開館から1年で188万人もの入館者。鉄道博物館は、女性鉄道ファンを増やし、“鉄子”なる新語まで生み出した。見て、触って、遊んで、学べる博物館は、さらなるアイデアで人を呼び込む。
東京駅長から博物館長へ“輸送屋”ゆえの戸惑いも
2006年6月。JR東日本の東京駅長を5年間務めた関根徹は、退任を間近に控えていた。東京駅長は、旧国鉄時代から現場で働く鉄道マンにとって、最高のポストであり、あこがれでもある。
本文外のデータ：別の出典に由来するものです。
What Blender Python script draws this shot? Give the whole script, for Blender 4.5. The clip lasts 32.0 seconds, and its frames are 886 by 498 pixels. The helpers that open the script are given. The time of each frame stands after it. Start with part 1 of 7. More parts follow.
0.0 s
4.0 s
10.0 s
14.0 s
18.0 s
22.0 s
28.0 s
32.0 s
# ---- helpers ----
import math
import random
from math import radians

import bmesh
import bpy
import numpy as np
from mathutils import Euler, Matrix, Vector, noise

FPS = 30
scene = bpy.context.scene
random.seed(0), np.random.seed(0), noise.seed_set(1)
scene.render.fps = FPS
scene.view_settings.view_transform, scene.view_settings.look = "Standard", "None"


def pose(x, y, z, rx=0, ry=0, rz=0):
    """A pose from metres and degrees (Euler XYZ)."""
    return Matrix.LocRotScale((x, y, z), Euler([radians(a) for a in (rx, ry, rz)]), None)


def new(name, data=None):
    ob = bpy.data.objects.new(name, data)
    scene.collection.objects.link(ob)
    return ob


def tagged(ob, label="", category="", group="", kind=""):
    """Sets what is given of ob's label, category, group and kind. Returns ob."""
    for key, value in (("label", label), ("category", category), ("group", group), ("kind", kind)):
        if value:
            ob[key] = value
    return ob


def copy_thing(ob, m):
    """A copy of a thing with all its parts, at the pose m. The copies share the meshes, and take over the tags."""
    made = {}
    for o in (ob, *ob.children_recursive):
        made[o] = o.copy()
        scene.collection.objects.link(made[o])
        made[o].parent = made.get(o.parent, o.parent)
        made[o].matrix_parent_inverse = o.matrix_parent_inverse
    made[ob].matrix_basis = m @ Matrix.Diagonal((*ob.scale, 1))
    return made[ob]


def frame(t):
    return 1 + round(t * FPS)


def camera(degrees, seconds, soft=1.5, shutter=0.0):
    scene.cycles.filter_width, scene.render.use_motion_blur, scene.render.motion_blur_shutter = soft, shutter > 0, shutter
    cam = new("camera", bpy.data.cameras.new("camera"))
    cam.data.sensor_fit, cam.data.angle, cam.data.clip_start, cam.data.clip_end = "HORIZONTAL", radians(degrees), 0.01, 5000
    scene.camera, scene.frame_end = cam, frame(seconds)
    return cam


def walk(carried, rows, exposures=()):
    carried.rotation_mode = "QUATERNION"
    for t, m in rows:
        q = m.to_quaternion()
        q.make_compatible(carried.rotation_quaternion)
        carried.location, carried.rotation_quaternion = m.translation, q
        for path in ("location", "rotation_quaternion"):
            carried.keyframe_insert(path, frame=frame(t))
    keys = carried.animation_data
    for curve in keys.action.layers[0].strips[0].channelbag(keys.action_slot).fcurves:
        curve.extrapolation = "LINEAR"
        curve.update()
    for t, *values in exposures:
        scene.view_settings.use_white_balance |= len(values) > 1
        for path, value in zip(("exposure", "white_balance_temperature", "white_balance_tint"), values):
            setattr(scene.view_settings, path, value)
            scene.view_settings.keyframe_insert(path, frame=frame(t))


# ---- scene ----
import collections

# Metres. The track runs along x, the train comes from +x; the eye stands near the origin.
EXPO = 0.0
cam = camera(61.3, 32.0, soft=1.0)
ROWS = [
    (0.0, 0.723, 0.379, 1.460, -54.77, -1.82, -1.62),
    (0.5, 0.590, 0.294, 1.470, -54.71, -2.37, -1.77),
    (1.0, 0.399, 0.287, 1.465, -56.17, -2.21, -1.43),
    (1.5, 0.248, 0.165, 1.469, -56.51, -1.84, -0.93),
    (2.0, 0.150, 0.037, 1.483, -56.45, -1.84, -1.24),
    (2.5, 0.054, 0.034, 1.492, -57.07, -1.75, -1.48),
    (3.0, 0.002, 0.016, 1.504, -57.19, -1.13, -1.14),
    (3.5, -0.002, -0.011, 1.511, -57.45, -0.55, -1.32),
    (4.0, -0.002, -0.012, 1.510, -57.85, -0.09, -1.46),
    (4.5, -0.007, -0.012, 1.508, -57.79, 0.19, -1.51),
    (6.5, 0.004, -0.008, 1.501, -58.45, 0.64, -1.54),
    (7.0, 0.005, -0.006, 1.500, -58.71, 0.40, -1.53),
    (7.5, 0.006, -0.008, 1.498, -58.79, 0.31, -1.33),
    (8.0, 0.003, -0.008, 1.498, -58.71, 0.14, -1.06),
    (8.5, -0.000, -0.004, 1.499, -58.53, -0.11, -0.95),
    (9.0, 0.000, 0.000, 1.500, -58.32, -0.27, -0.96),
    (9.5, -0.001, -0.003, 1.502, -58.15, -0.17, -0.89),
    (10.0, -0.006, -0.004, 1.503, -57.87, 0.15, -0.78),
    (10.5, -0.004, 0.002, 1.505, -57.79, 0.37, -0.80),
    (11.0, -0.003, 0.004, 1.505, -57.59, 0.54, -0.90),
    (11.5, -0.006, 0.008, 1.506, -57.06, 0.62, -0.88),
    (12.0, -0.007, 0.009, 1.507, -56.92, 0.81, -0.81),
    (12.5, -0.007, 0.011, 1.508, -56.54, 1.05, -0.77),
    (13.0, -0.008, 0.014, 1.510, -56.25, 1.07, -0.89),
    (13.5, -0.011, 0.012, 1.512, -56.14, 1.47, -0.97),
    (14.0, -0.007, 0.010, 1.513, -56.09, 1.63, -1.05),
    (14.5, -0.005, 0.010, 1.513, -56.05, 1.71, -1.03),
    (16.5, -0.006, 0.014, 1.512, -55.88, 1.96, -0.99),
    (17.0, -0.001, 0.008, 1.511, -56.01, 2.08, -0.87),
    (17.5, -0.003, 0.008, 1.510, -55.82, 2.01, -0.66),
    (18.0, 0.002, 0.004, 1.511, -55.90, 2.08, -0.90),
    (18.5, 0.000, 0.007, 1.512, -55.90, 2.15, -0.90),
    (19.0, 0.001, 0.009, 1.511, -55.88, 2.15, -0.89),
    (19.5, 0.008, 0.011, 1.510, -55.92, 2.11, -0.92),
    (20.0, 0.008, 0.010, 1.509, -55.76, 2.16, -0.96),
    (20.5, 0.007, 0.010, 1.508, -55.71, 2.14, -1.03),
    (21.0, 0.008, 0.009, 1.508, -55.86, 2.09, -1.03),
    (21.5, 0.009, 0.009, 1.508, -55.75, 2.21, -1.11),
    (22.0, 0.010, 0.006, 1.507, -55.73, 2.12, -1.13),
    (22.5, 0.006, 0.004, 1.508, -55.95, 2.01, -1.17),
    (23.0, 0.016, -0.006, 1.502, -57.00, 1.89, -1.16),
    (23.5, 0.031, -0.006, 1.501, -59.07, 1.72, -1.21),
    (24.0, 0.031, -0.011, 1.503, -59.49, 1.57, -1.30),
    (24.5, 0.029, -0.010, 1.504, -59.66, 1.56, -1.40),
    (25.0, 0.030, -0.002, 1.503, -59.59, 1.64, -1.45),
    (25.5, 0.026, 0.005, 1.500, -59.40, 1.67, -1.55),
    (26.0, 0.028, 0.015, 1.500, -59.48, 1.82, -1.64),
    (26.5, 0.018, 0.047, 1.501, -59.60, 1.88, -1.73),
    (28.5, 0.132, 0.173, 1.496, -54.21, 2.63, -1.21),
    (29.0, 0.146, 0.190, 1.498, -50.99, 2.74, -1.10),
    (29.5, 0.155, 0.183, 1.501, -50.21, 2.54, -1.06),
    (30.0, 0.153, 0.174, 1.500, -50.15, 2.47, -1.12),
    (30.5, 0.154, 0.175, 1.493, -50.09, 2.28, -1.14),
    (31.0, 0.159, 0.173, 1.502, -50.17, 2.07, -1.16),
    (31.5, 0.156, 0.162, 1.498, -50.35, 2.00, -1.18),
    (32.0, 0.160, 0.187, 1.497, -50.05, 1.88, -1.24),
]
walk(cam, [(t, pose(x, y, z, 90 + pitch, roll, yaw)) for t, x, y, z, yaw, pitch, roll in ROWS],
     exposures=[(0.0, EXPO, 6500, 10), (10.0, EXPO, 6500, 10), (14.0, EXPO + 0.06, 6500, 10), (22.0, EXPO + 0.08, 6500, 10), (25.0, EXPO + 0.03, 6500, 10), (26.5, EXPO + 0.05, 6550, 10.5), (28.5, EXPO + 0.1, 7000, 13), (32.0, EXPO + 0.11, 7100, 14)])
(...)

しかし、感傷にふけっている時間はなかった。7月1日から、JR東日本の関連団体である東日本鉄道文化財団理事(副理事長)に就任し、鉄道博物館の館長を兼任することになっていたからだ。関根は当時を振り返る。
「正直にいえば、最初は『困ったな』と思いました。博物館の館長といえば、大学教授など、その分野に造詣の深い専門家が圧倒的に多い。しかし、私は一介の“輸送屋”にすぎません。鉄道の仕事に従事してきたとはいえ、マニアでもないし、鉄道史に詳しいわけでもない。機械や電気、土木も得意ではない。私に何ができるんだろうと戸惑いました」
辞令を受けた当初は、当惑した関根だが、自らを楽天的な性格だというだけあって、「駅長を退いたら何をやりたいんだと聞かれたら、博物館もいいかなと思った」と気持ちをすぐに切り替えた。
鉄道博物館は、07年に控えるJR東日本創立20周年記念事業最大の目玉だった。10月14日の開館に向け、埼玉県さいたま市にある大宮総合車両センター(旧大宮工場)内の旧車両解体線跡地に、3階建て、延べ床面積2万8000平方メートルという巨大な建物の建設が急ピッチで進んでいた。
開館まで1年3カ月あまり。博物館に着任した関根を待っていたのは、面倒でややこしい仕事だった。